CJP supports this effort with a $1.5 million emergency grant with a match by the Day-After Fund.
ReGrow Israel is part of Volcani International Partners, which works internationally to end global food and nutrition insecurity by building bridges between local partners and Israel’s leading experts to create agricultural solutions.
“Our first mission overall was to ensure the survival of Israel’s farmers,” explains Volcani’s executive director, Danielle Abraham. “Our mission then expanded pretty rapidly, because survival is not enough. We have to make sure that we utilize this as an opportunity to ensure that the farmers can grow back stronger.”
Abraham considers the Oct. 7 crisis to be an inflection point for the Jewish people and their approach to philanthropy.
“Philanthropy is needed to rebuild the country, to rebuild the agricultural sector, and it plays into issues of national security, food security and the economic direction of the State of Israel,” she says.
CJP’s grant plays a fundamental role in this effort, helping ReGrow Israel to evolve from what Abraham calls a “think tank,” offering solutions, to a “do tank,” offering help on the ground.
“We unite top Israeli agricultural experts, scientists, agronomists, economists and strategic thinkers and planners, together with Israel’s farmers, and we conduct goods assessments. We design innovative projects and models with the farmer in the center. We bring expertise to the table,” she says.
CJP’s grant enables ReGrow Israel to execute four priorities: farming first aid, such as restoring damaged land and soil; economic resilience, such as introducing new, more profitable crops to the region; environmental sustainability, such as developing more sustainable soil practices; and education and innovation, training next-generation farmers to implement new agri-tech solutions.
“We have to make sure that farmers can be more productive, more profitable, more climate resilient and more environmentally sustainable. The grant will strengthen our operations to bridge farmers and experts together to design the right projects,” she says. “We just have faith that we’re going to move forward. CJP saw this genuine need for the communities, for the country, and they stepped up in a most unbelievable way.”
Israel’s dairy sector is one significant focus area. As Abraham explains, dairy is the heart of the kibbutz. However, dairy is also a fixed market in Israel, which means milk prices are regulated, offering the kibbutz guaranteed income.
However, after Oct. 7, the Israeli government enlarged quotas of the dairy farms affected in the western Negev by 20%.
“This was completely unprecedented. The idea was: If we increase their quota by 20%, it enables more money and income to flow into these communities. However, to increase your dairy output by 20%, you really have to invest in your dairy infrastructure, approximately $1.5 million per community, which is a lot of money for a community on its knees. You have to get more cows, you have to expand your milking production systems, and you have to build more cow-shaped shade areas,” she explains.
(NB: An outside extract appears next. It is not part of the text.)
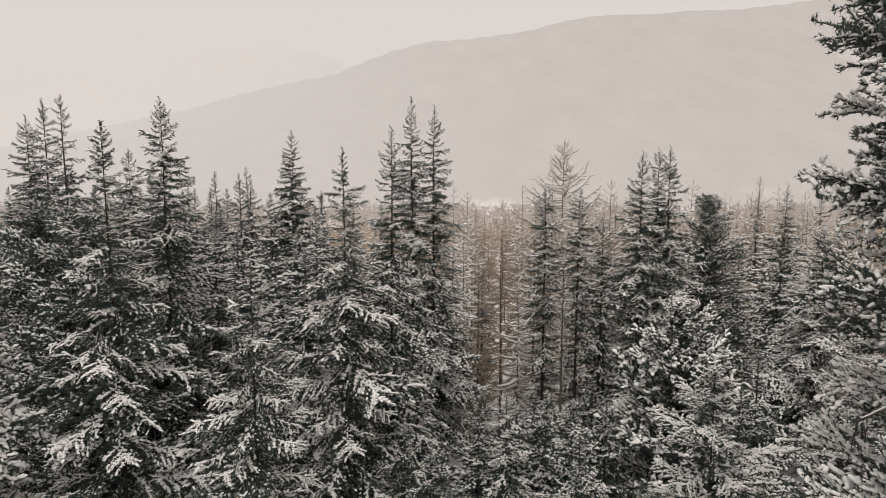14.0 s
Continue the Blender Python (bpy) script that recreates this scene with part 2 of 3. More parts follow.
def rod(points, r0, r1, sides=3):
    """A tapered stick through the points."""
    p = np.asarray(points, float)
    d = unit(np.gradient(p, axis=0))
    y, z = frames_of(d)
    r = np.linspace(r0, r1, len(p))[:, None]
    a = np.arange(sides) * 2 * math.pi / sides
    v = p[:, None] + r[:, None] * (np.cos(a)[None, :, None] * y[:, None] + np.sin(a)[None, :, None] * z[:, None])
    f = []
    for i in range(len(p) - 1):
        for k in range(sides):
            a0, b0 = i * sides + k, i * sides + (k + 1) % sides
            f += [(a0, b0, b0 + sides), (a0, b0 + sides, a0 + sides)]
    return v.reshape(-1, 3), np.array(f)


def join(chunks):
    vs, fs, n = [], [], 0
    for v, f in chunks:
        vs.append(v)
        fs.append(f + n)
        n += len(v)
    return (np.concatenate(vs), np.concatenate(fs)) if vs else (np.zeros((0, 3)), np.zeros((0, 3), int))


def brush_template(sides, r, needles, reach):
    """A shoot along x thick with needles: a tapered dark body and loose needle tufts that lean forwards."""
    v, f = [(0.0, 0, 0)], []
    rings = ((0.2, 0.8), (0.75, 0.85)) if sides > 3 else ((0.45, 0.85),)
    for j, (x, q) in enumerate(rings):
        for k in range(sides):
            a = 2 * math.pi * (k + 0.5 * j) / sides
            v.append((x, q * r * math.cos(a), q * r * math.sin(a)))
    v.append((1.05, 0, 0))
    e = 1 + sides * (len(rings) - 1)
    for k in range(sides):
        a, b = k, (k + 1) % sides
        f += [(0, 1 + b, 1 + a), (e + a, e + b, len(v) - 1)]
        if len(rings) > 1:
            f += [(1 + a, 1 + b, e + a), (1 + b, e + b, e + a)]
    n = len(v)
    for i in range(needles):
        a, x = i * 2.4 + 0.4, 0.02 + 0.8 * i / max(needles - 1, 1)
        c, s = math.cos(a), math.sin(a)
        v += [(x, 0.5 * r * c, 0.5 * r * s), (x + 0.13, 0.5 * r * c, 0.5 * r * s), (x + 0.3, reach * c, reach * s)]
        f.append((n + 3 * i, n + 3 * i + 1, n + 3 * i + 2))
    return np.array(v), np.array(f)


def slug_template(rings, sides, width, height):
    """A closed, blunt roll of snow that lies along the upper side of a shoot."""
    v = [(-0.04, 0, 0.4 * height)]
    for i in range(rings):
        x = 0.5 if rings == 1 else 0.06 + 0.88 * i / (rings - 1)
        q = 1.0 if rings == 1 else 0.72 + 0.28 * math.sin(math.pi * (0.15 + 0.7 * i / (rings - 1)))
        for k in range(sides):
            a = radians(-25 + 230 * k / (sides - 1))
            v.append((x, q * width * math.cos(a), 0.25 * height + q * height * (0.25 + 0.75 * math.sin(a))))
    v.append((1.06, 0, 0.35 * height))
    f = []
    e = 1 + sides * (rings - 1)
    for k in range(sides):
        b = (k + 1) % sides
        f.append((0, 1 + b, 1 + k))
        for i in range(rings - 1):
            p, q = 1 + sides * i + k, 1 + sides * i + b
            f += [(p, q, q + sides), (p, q + sides, p + sides)]
        f.append((e + k, e + b, len(v) - 1))
    return np.array(v), np.array(f)


# for each fineness: the needled shoot, the roll of snow on it, and how far the snow's shape strays
TPL = {"near": (brush_template(4, 0.20, 9, 0.46), slug_template(3, 5, 0.26, 0.29), 0.27),
       "half": (brush_template(3, 0.20, 6, 0.44), slug_template(2, 5, 0.31, 0.34), 0.32),
       "tuft": (brush_template(4, 0.18, 10, 0.42), slug_template(3, 5, 0.32, 0.34), 0.4),
       "mid": (brush_template(3, 0.22, 3, 0.46), slug_template(1, 4, 0.30, 0.32), 0.36),
       "far": (brush_template(3, 0.24, 2, 0.46), slug_template(1, 4, 0.30, 0.32), 0.32)}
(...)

A third of the grant will address this growth and investment. ReGrow Israel also focuses on dairy innovations, urging the industry toward modernization with technological support.
“The economics of the dairy industry here, the fixed market and the fixed prices, removes the incentive to invest in innovation. Dairies are arguably quite behind,” Abraham explains.
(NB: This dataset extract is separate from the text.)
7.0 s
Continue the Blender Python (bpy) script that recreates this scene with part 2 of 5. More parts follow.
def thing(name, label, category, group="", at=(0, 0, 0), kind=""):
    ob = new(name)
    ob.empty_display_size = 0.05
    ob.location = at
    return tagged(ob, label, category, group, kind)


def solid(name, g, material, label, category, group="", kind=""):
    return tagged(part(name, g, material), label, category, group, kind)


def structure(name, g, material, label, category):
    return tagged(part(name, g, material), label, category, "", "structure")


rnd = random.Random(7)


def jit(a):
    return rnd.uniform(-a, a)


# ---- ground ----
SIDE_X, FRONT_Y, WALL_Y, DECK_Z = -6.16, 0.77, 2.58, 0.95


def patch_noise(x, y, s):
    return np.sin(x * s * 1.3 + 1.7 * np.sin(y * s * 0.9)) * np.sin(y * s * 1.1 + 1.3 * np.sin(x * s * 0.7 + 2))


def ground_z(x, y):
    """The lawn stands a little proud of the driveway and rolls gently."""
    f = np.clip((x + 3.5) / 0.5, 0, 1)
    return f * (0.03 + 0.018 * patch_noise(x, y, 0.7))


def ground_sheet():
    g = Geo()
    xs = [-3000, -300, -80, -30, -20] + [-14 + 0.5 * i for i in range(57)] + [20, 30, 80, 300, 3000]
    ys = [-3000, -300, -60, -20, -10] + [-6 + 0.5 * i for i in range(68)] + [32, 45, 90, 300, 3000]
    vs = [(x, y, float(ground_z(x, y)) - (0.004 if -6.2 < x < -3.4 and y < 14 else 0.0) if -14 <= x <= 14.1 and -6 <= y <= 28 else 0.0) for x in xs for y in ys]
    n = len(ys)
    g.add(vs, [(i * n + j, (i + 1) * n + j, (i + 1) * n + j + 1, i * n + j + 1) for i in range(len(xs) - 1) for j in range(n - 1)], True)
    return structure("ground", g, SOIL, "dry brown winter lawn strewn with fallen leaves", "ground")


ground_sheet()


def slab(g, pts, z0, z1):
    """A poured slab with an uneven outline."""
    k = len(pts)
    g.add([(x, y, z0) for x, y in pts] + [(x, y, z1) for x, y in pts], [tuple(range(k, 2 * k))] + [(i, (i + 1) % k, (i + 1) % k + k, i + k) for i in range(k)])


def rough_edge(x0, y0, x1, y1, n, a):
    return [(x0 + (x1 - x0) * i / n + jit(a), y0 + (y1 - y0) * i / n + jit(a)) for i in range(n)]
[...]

ReGrow Israel also focuses on the greenhouse sector and independent family farms, which focus largely on produce, such as tomatoes.
“The sector was struggling before Oct. 7, which exacerbated all of its existing problems: problems of productivity, problems of profitability, challenges of climate change,” Abraham says. “There’s a huge gap between where farmers are today and what technology exists.”
Farmers are unable to take financial risks to pursue new technology—which is why philanthropy is so essential—and, as she explains, “They don’t have access to neutral knowledge and experts. You need an expert with no vested interest in any technology who can really work with you as the farmer to understand your challenges and your needs on the ground, and work with you to identify which technology is best.”
Farmers also need to be trained on new technology, which the grant supports. As the projects continue to roll out, the emotional impact has been enormous.
“Kibbut Nir Oz suffered terribly on Oct. 7, and I went there to hold a conversation with the agricultural team. The first thing I noted was that everyone had just been promoted, because most of the agricultural leadership of the kibbutz were either killed or taken hostage, and all of their equipment was either destroyed or stolen,” she recalls. “To buy new tractors would have cost $300,000. I realized the farmers couldn’t, quite literally, get back on their feet. They couldn’t fathom how to find capital to make sure they could just replace equipment.”
ReGrow Israel worked to replace the destroyed equipment. Abraham returned to see the new tractors delivered off a truck—an emotional and symbolic experience.
“These farmers didn’t know if they were going to get out with their lives. When they were rescued, they didn’t know who was kidnapped, who was dead, who was missing. And, yet, they were the first ones after being evacuated to go back. And they went back at massive personal risk to themselves, but they went back to save their agriculture. I feel like they are unsung heroes,” she says.
She remembers 56-year-old Reuven Heinik, killed at his dairy farm in Kibbutz Kissufim on Oct. 9. He returned from a safe room to feed and tend his cows. He was shot, leaving behind a wife and three children. The death devastated his community.
ReGrow Israel took kibbutz farmers on an agri-tech tour of innovations in Germany. While there, Heinik’s friends spoke on his behalf. It was a rare display of emotion for a typically stoic group, she says.
“When we took the dairy managers from the region to Germany to look at innovation, they gave unbelievable testimonies that they were doing this in the spirit of Reuven, in memory of his dedication to the cows and the dairies. These are hardcore kibbutz farmers. To see them get emotional about new tractors being delivered, and going to Germany and talking about Reuven, is so moving,” she says.